WHAT IS EXPECTED ->
Write out the listing below exactly, and omit any images you find in it.

SUPPLIED DATA ->
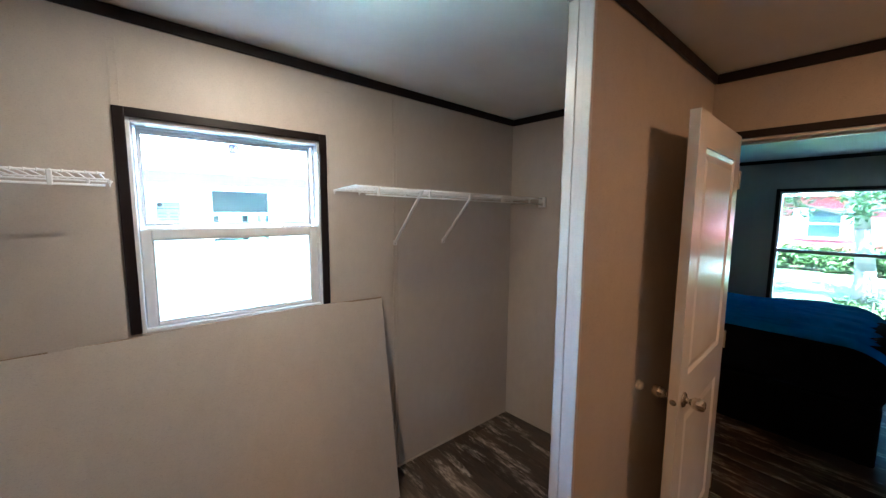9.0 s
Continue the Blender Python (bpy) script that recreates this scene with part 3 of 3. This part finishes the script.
bed = tagged(thing("bed", (1.95, -1.2, 0.0)), "high bed, its shaded sides coloured near-black, with a rumpled royal blue blanket", "bed")
# Base and mattress are blackened to draw the bed's shaded sides.
part("bed_base", box(-0.62, 0.6, -0.76, 0.95, 0.02, 0.42, bevel=0.015), NAVY, bed)
part("mattress", box(-0.63, 0.61, -0.77, 0.96, 0.42, 0.8, bevel=0.05), TICK, bed, smooth=True)
for lx in (-0.55, 0.53):
    for ly in (-0.69, 0.88):
        part("bed_leg", rod((lx, ly, 0.0), (lx, ly, 0.12), 0.025), NAVY, bed)
bm = bmesh.new()
nu, nv = 90, 90
grid = []
for i in range(nu + 1):
    row = []
    for j in range(nv + 1):
        u, v = i / nu * 1.3 - 0.015, j / nv * 1.9 - 0.08
        over_x = max(0, -u) + max(0, u - 1.26)
        over_y = max(0, -v) + max(0, v - 1.74)
        x = -0.645 + min(max(u, 0), 1.26)
        y = -0.785 + min(max(v, 0), 1.74)
        z = 0.815 - over_x - over_y - 0.1 * max(0.0, 1 - v / 0.22) ** 2
        w = noise.noise(Vector((u * 11.0, v * 1.6, 0.3))) * 0.03 + noise.noise(Vector((u * 24.0, v * 6.0, 4.0))) * 0.009 + noise.noise(Vector((u * 2.0, v * 3.0, 8.0))) * 0.02
        if over_x or over_y:
            x += (-0.012 - abs(w)) * (1 if u < 0 else -1) * (over_x > 0)
            y += (-0.012 - abs(w)) * (1 if v < 0 else -1) * (over_y > 0)
        else:
            z += 0.028 + w
        row.append(bm.verts.new((x, y, max(z, 0.2))))
    grid.append(row)
for i in range(nu):
    for j in range(nv):
        bm.faces.new((grid[i][j], grid[i + 1][j], grid[i + 1][j + 1], grid[i][j + 1]))
blanket = tagged(part("blanket", bm, BLUE, None, smooth=True), "rumpled royal blue blanket spread over the bed", "blanket")
blanket.matrix_basis = pose(1.95, -1.2, 0.0)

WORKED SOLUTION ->
9.0 s
Continue the Blender Python (bpy) script that recreates this scene with part 3 of 3. This part finishes the script.
bed = tagged(thing("bed", (1.95, -1.2, 0.0)), "high bed, its shaded sides coloured near-black, with a rumpled royal blue blanket", "bed")
# Base and mattress are blackened to draw the bed's shaded sides.
part("bed_base", box(-0.62, 0.6, -0.76, 0.95, 0.02, 0.42, bevel=0.015), NAVY, bed)
part("mattress", box(-0.63, 0.61, -0.77, 0.96, 0.42, 0.8, bevel=0.05), TICK, bed, smooth=True)
for lx in (-0.55, 0.53):
    for ly in (-0.69, 0.88):
        part("bed_leg", rod((lx, ly, 0.0), (lx, ly, 0.12), 0.025), NAVY, bed)
bm = bmesh.new()
nu, nv = 90, 90
grid = []
for i in range(nu + 1):
    row = []
    for j in range(nv + 1):
        u, v = i / nu * 1.3 - 0.015, j / nv * 1.9 - 0.08
        over_x = max(0, -u) + max(0, u - 1.26)
        over_y = max(0, -v) + max(0, v - 1.74)
        x = -0.645 + min(max(u, 0), 1.26)
        y = -0.785 + min(max(v, 0), 1.74)
        z = 0.815 - over_x - over_y - 0.1 * max(0.0, 1 - v / 0.22) ** 2
        w = noise.noise(Vector((u * 11.0, v * 1.6, 0.3))) * 0.03 + noise.noise(Vector((u * 24.0, v * 6.0, 4.0))) * 0.009 + noise.noise(Vector((u * 2.0, v * 3.0, 8.0))) * 0.02
        if over_x or over_y:
            x += (-0.012 - abs(w)) * (1 if u < 0 else -1) * (over_x > 0)
            y += (-0.012 - abs(w)) * (1 if v < 0 else -1) * (over_y > 0)
        else:
            z += 0.028 + w
        row.append(bm.verts.new((x, y, max(z, 0.2))))
    grid.append(row)
for i in range(nu):
    for j in range(nv):
        bm.faces.new((grid[i][j], grid[i + 1][j], grid[i + 1][j + 1], grid[i][j + 1]))
blanket = tagged(part("blanket", bm, BLUE, None, smooth=True), "rumpled royal blue blanket spread over the bed", "blanket")
blanket.matrix_basis = pose(1.95, -1.2, 0.0)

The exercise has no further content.